• _What the exercise asks_
Copy the material that follows word for word and omit its pictures.

• _Collected material_
====

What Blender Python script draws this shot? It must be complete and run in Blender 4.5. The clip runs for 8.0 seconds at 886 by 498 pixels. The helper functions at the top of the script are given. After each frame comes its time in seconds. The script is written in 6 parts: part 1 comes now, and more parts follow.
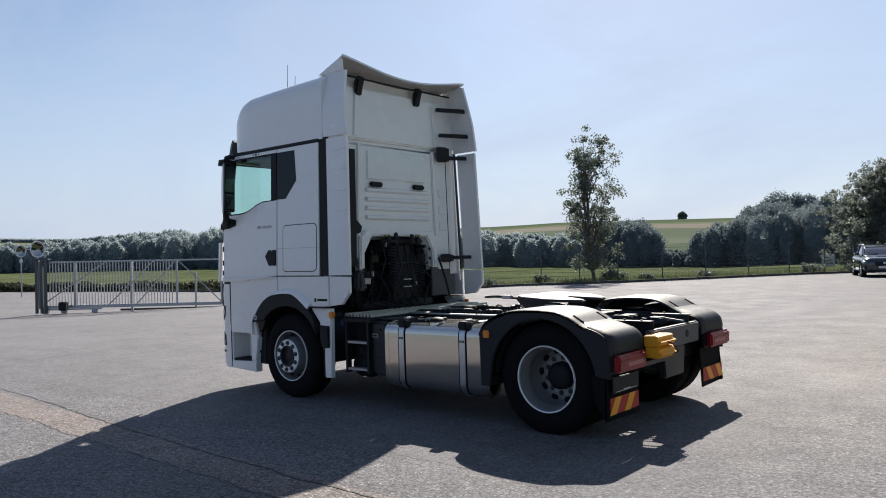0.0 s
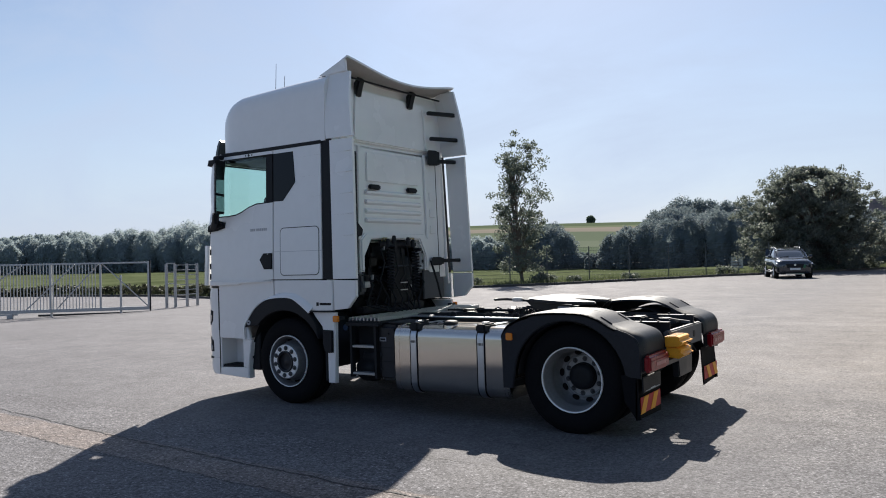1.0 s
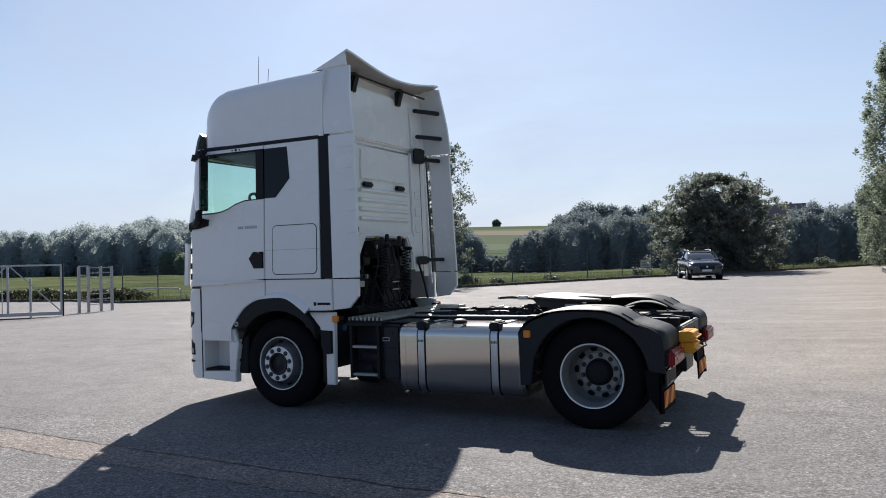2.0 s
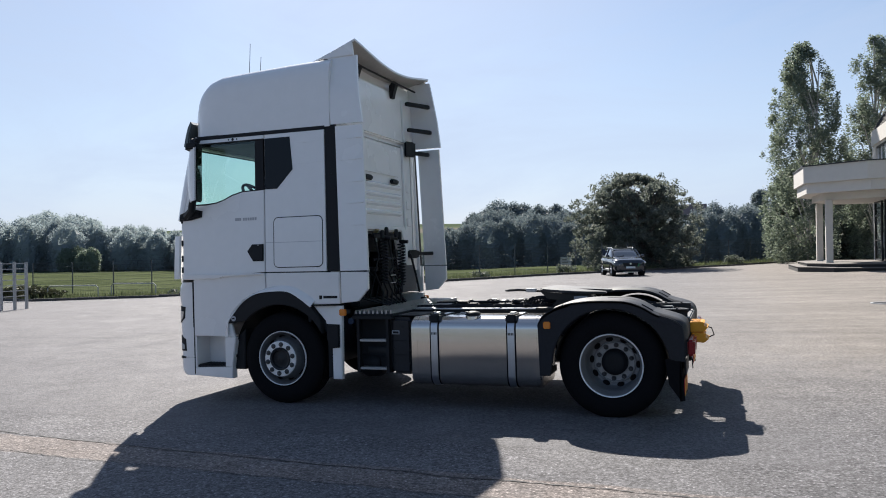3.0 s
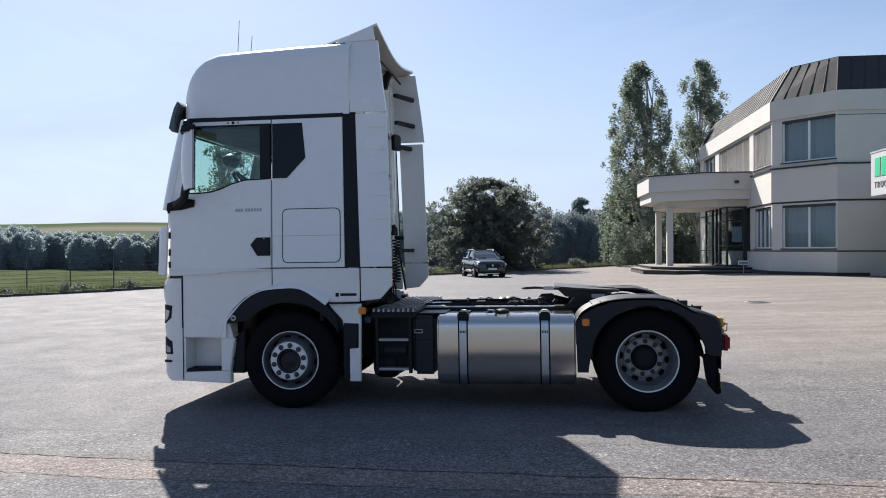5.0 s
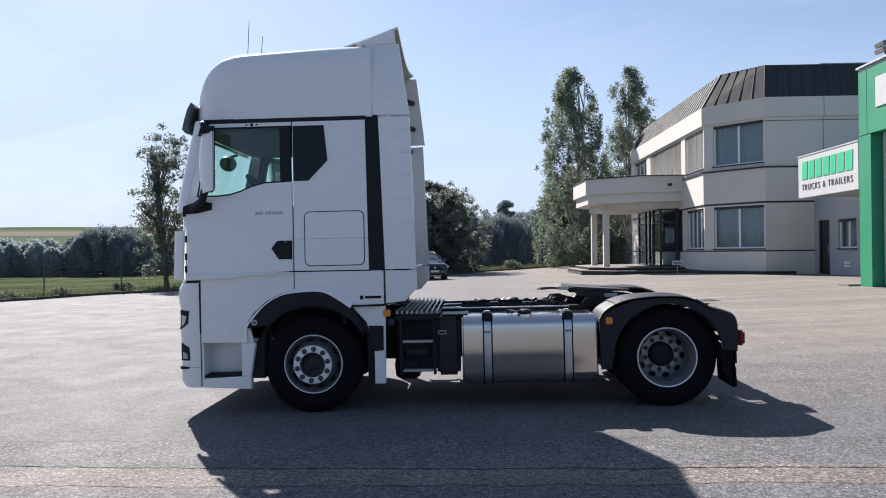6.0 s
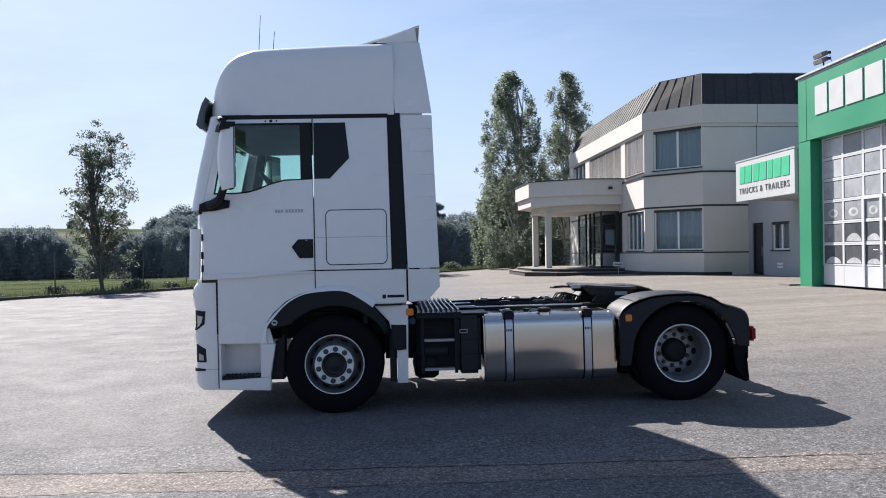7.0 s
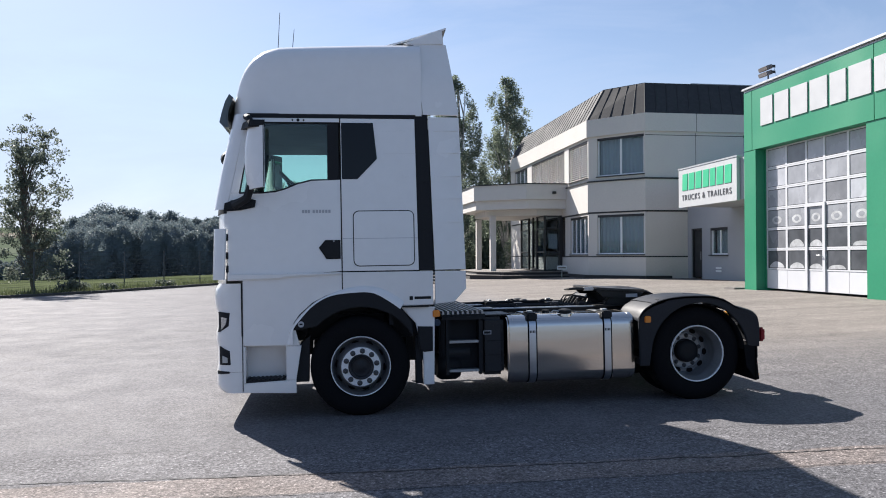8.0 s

====

• _Full answer_
What Blender Python script draws this shot? It must be complete and run in Blender 4.5. The clip runs for 8.0 seconds at 886 by 498 pixels. The helper functions at the top of the script are given. After each frame comes its time in seconds. The script is written in 6 parts: part 1 comes now, and more parts follow.
0.0 s
1.0 s
2.0 s
3.0 s
5.0 s
6.0 s
7.0 s
8.0 s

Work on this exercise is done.